**What to do:** Starting at the first line of the data, please print exactly those lines through the one that holds "return quads([tuple(v) for v in vs], fs)", omitting every picture.

* START Data provided *

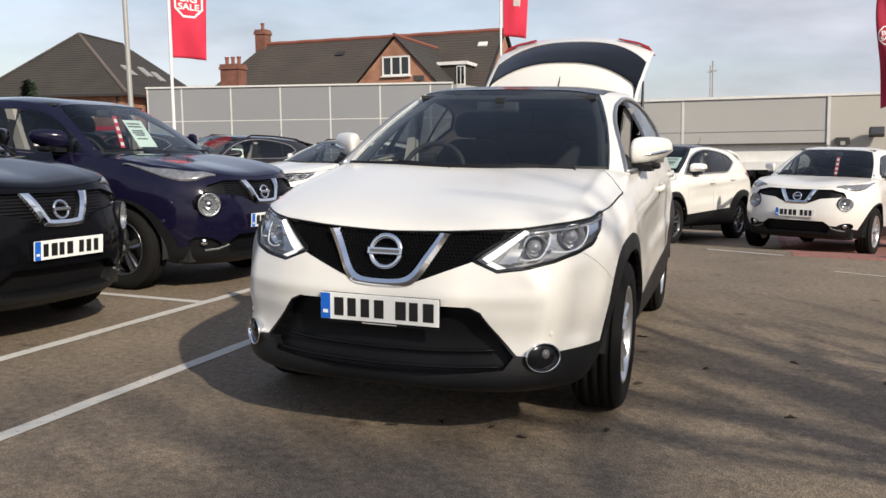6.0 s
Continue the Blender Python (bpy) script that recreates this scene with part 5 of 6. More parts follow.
def comb_mesh(shell, outline, r):
    """Honeycomb bars lying just behind the nose, inside an outline."""
    done, vs, fs = set(), [], []
    w = math.sqrt(3) * r
    for j in range(-2, 22):
        for i in range(-30, 31):
            cx, cz = w * (i + 0.5 * (j % 2)), 0.66 + 1.5 * r * j
            cs = [(cx + r * math.sin(math.pi * k / 3), cz + r * math.cos(math.pi * k / 3)) for k in range(6)]
            for k in range(6):
                p, q = cs[k], cs[(k + 1) % 6]
                key = (round((p[0] + q[0]) * 500), round((p[1] + q[1]) * 500))
                if key in done or not (inside(outline, abs(p[0]), p[1] - 0.003) and inside(outline, abs(q[0]), q[1] - 0.003)) or max(p[1], q[1]) > 0.885:
                    continue
                done.add(key)
                n = Vector((q[1] - p[1], 0, p[0] - q[0])).normalized() * 0.0018
                b = len(vs)
                for x, z in (p, q):
                    y = surface_y(shell, abs(x), z) + 0.012
                    c = Vector((x, y, z))
                    vs += [c - n, c + n, c + n + Vector((0, 0.008, 0)), c - n + Vector((0, 0.008, 0))]
                fs += [(b, b + 1, b + 5, b + 4), (b + 1, b + 2, b + 6, b + 5), (b + 3, b, b + 4, b + 7)]
    return quads([tuple(v) for v in vs], fs)


def wipers(car):
    for x0, x1 in ((0.55, -0.06), (-0.08, -0.66)):
        pts = [Vector((x0 + (x1 - x0) * t, 0.205 + 0.03 * t + 0.12 * (abs(x0 + (x1 - x0) * t) / 0.7) ** 2, 1.099 + 0.008 * math.sin(math.pi * t))) for t in np.linspace(0, 1, 9)]
        wp = part("wiper", tube(pts, 0.008, 6), PLASTIC, car)
        part("wiper_arm", tube([pts[0] + Vector((0.02, -0.04, -0.02)), pts[0] + Vector((0, 0, 0.004)), pts[4] + Vector((0, 0, 0.008))], 0.008, 6), PLASTIC, wp)


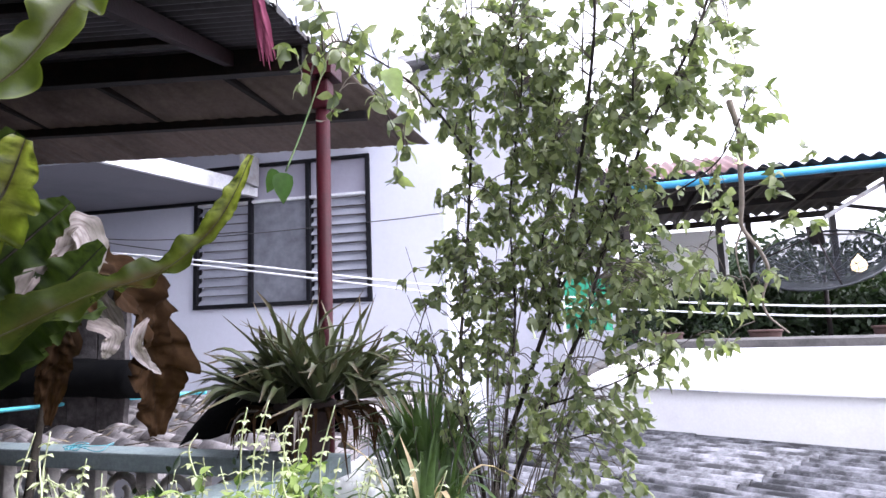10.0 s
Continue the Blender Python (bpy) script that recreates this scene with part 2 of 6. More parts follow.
# soil and terracotta lowered, the shade on the stacked pots is in them
SOIL = surface("dark_soil", (0.018, 0.014, 0.012), (0.04, 0.03, 0.024), 25, 140, 0.95, 0.9, dist=0.01)
TERRACOTTA = surface("terracotta_plastic", (0.076, 0.041, 0.025), (0.056, 0.030, 0.019), 6, 80, 0.5, 0.08)
TERRA_RIM = surface("faded_terracotta_rim", (0.125, 0.079, 0.060), (0.096, 0.060, 0.046), 6, 80, 0.55, 0.08)
BLUE_POT = surface("blue_plastic_pot", (0.016, 0.034, 0.047), (0.011, 0.024, 0.035), 6, 80, 0.45, 0.08)
BLACK_POT = surface("black_nursery_plastic", (0.004, 0.004, 0.004), (0.009, 0.008, 0.008), 8, 80, 0.65, 0.1)
CRATE_MAT = surface("blue_grey_crate_plastic", (0.045, 0.066, 0.08), (0.03, 0.046, 0.056), 6, 80, 0.6, 0.1)
RED_TRAY = surface("dull_red_plastic", (0.09, 0.028, 0.028), (0.06, 0.021, 0.021), 8, 80, 0.5, 0.08)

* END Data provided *

**Correct response:**
6.0 s
Continue the Blender Python (bpy) script that recreates this scene with part 5 of 6. More parts follow.
def comb_mesh(shell, outline, r):
    """Honeycomb bars lying just behind the nose, inside an outline."""
    done, vs, fs = set(), [], []
    w = math.sqrt(3) * r
    for j in range(-2, 22):
        for i in range(-30, 31):
            cx, cz = w * (i + 0.5 * (j % 2)), 0.66 + 1.5 * r * j
            cs = [(cx + r * math.sin(math.pi * k / 3), cz + r * math.cos(math.pi * k / 3)) for k in range(6)]
            for k in range(6):
                p, q = cs[k], cs[(k + 1) % 6]
                key = (round((p[0] + q[0]) * 500), round((p[1] + q[1]) * 500))
                if key in done or not (inside(outline, abs(p[0]), p[1] - 0.003) and inside(outline, abs(q[0]), q[1] - 0.003)) or max(p[1], q[1]) > 0.885:
                    continue
                done.add(key)
                n = Vector((q[1] - p[1], 0, p[0] - q[0])).normalized() * 0.0018
                b = len(vs)
                for x, z in (p, q):
                    y = surface_y(shell, abs(x), z) + 0.012
                    c = Vector((x, y, z))
                    vs += [c - n, c + n, c + n + Vector((0, 0.008, 0)), c - n + Vector((0, 0.008, 0))]
                fs += [(b, b + 1, b + 5, b + 4), (b + 1, b + 2, b + 6, b + 5), (b + 3, b, b + 4, b + 7)]
    return quads([tuple(v) for v in vs], fs)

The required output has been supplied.